Any business that moves customer, employee or other personal data should urgently review the basis for its transfers.
Last week, Facebook’s data-use policies came under fire yet again with Belgian regulators claiming they were in breach of EU laws. This latest criticism is symptomatic of the increased scrutiny into the privacy practices of many of the tech giants at a time when the EU strives to update its data-protection rules.
It is not only internet companies that the regulators have in their sights. If your business transfers data from the EU to the US (or most other countries), even within the same organisation, you need to take a fresh look at how you do it, otherwise you risk substantial fines or even shutdown. The goal posts have been moving significantly recently, so solutions that were a good choice previously may well not be appropriate now.
In particular, the US-EU Safe Harbor scheme that many US businesses rely on to ensure “adequately safeguarded” data transfers from Europe is being challenged. In a nutshell, when a company is “Safe Harbor” certified, essentially agreeing to abide by a set of EU-blessed rules over how data is collected and handled once it is in the US, this allows it to legally transfer data from the EU to the US. Without this (or one of the other approved options being used) transfers would be banned as the US is not deemed to be “adequate”.
Safe Harbor has been under attack recently given a growing perception in Europe that many US businesses, such as Facebook and Google, do not live up to the standards required under EU law, and also following the Snowden revelations about data access by authorities.
Last month Safe Harbor was further undermined with the news that two German data-protection authorities had initiated proceedings against two US companies to stop any further transfers under the scheme. While details are unclear at this stage, this news is another reminder that any business that routinely transfers customer, employee or other personal data should urgently review the basis for its transfers.

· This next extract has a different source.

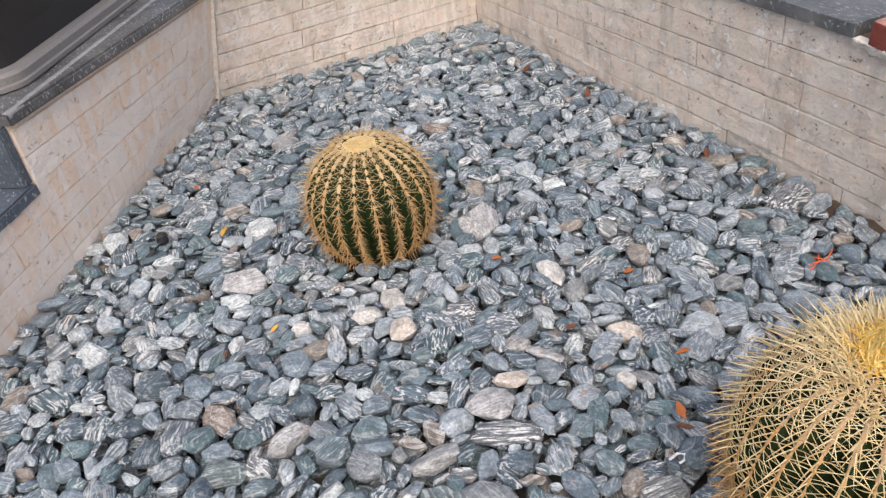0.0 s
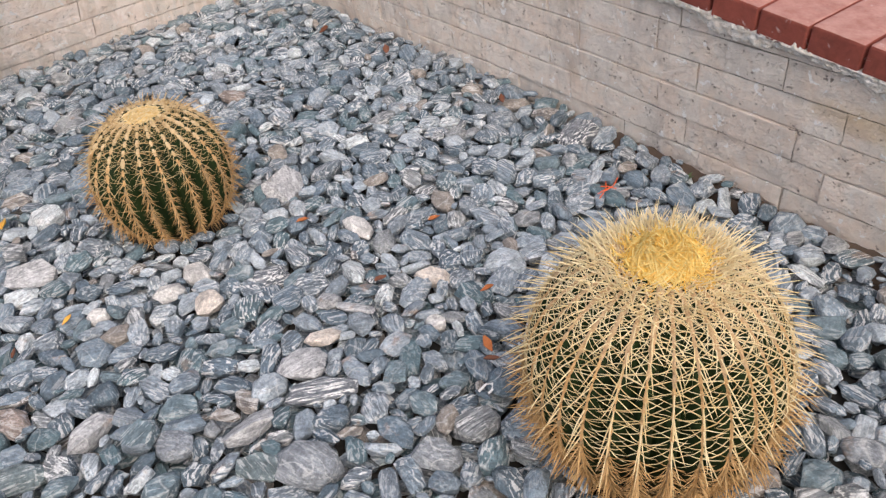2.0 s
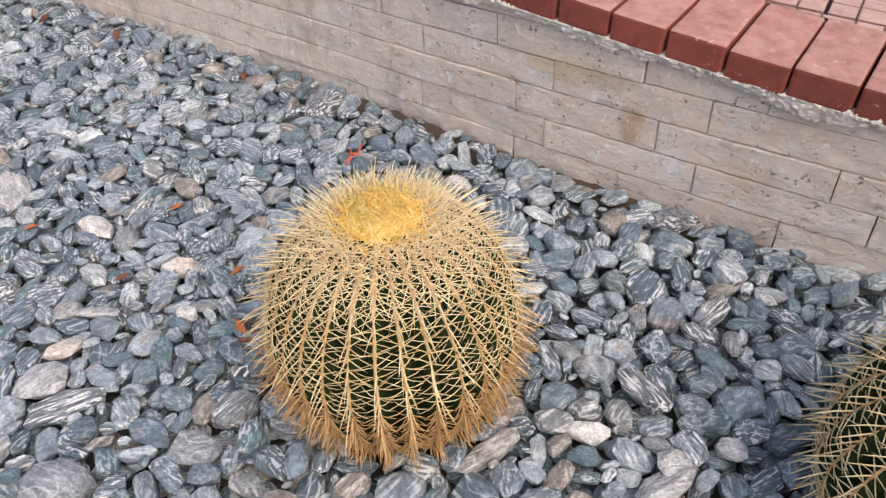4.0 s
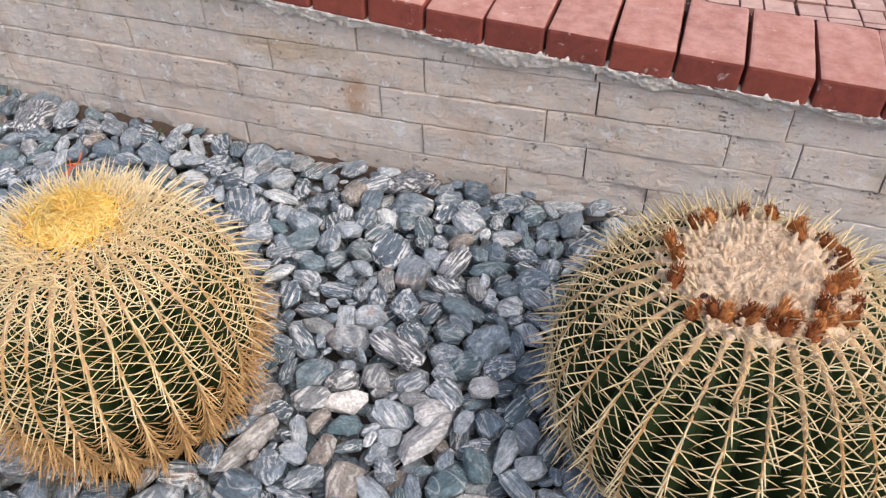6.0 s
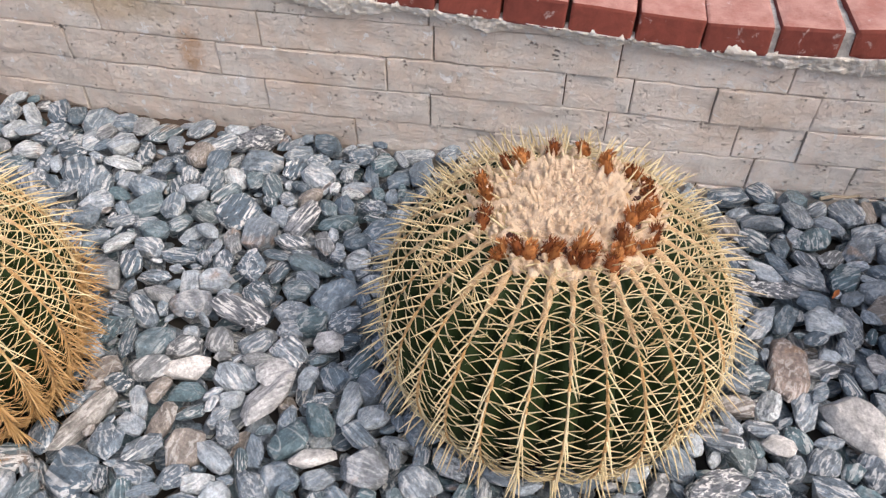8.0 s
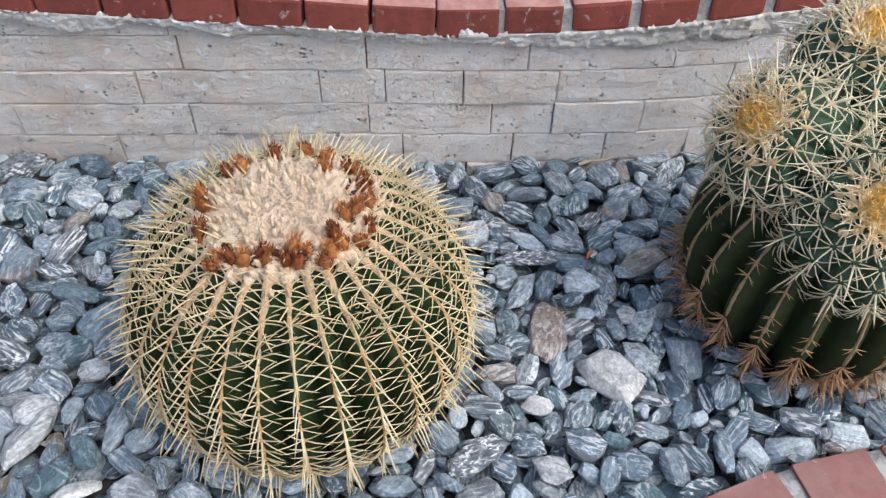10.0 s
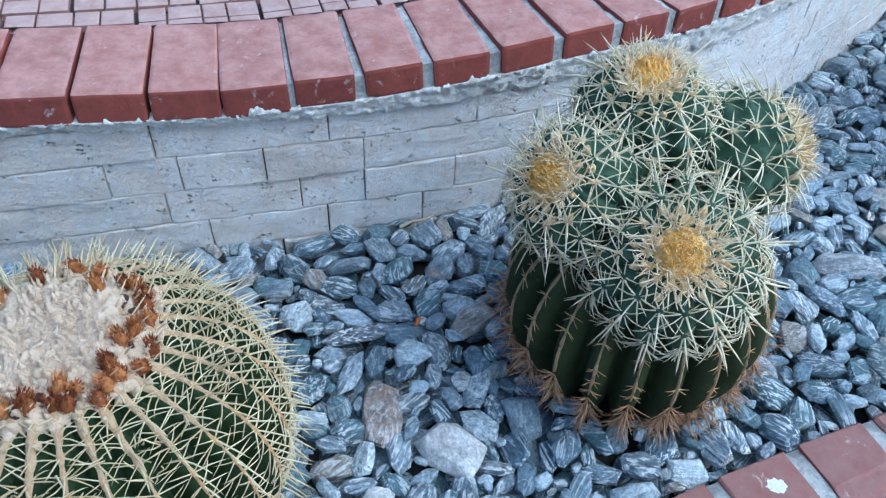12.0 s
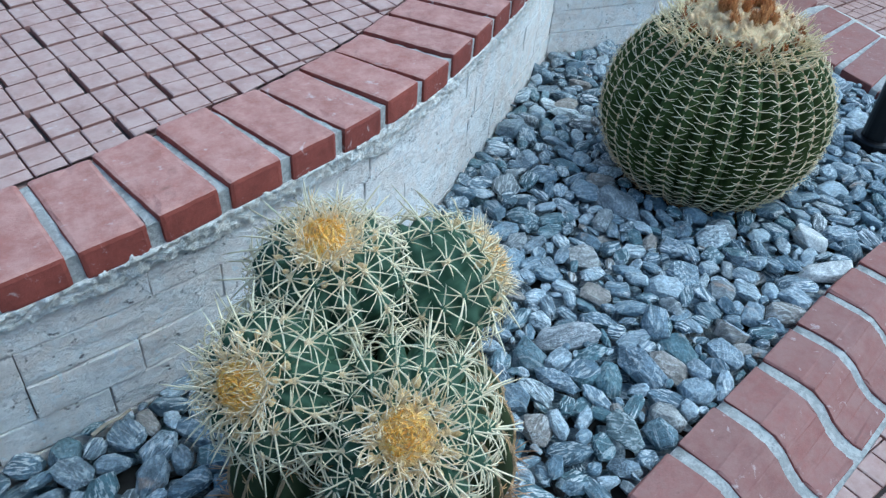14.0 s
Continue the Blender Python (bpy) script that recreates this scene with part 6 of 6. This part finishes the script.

With potentially huge new fine levels of up to 5 per cent of global revenue coming in as part of the raft of new EU Regulation expected during 2015/16, companies should look at alternatives that could reduce their risk. Aside from having (what can sometimes be hundreds of ) contracts in place for each transfer incorporating EU model clauses, the newly improved binding corporate rules (BCRs) scheme is worth serious consideration. BCRs also fit the “privacy by design” mantra that has been coming out of the EU for a while now.
The value of BCRs has certainly increased and offers business a means to create a safe zone to permit multiple transfers within the zone between group companies. The exercise itself has been significantly improved via the speedier mutual recognition system and simplified, removing an early criticism.
BCRs are also expressly recognised in the draft regulation and have continued to be lauded by the European Commission. As such the exercise of internal assessment and revisions/updating of privacy policies as part of a BCR application process can often, of itself, assist in reducing fine risks.
Given the current status of the draft regulation, the debates over Safe Harbor and the significant fine levels for those who get their compliance and transfers position wrong, BCRs should certainly be looked at or revisited as one of the best solutions — and, in some cases, the best solution — for US and other multinationals exporting and importing data globally. The potential for lengthy investigations and prospect of fines should act as a cautionary tale.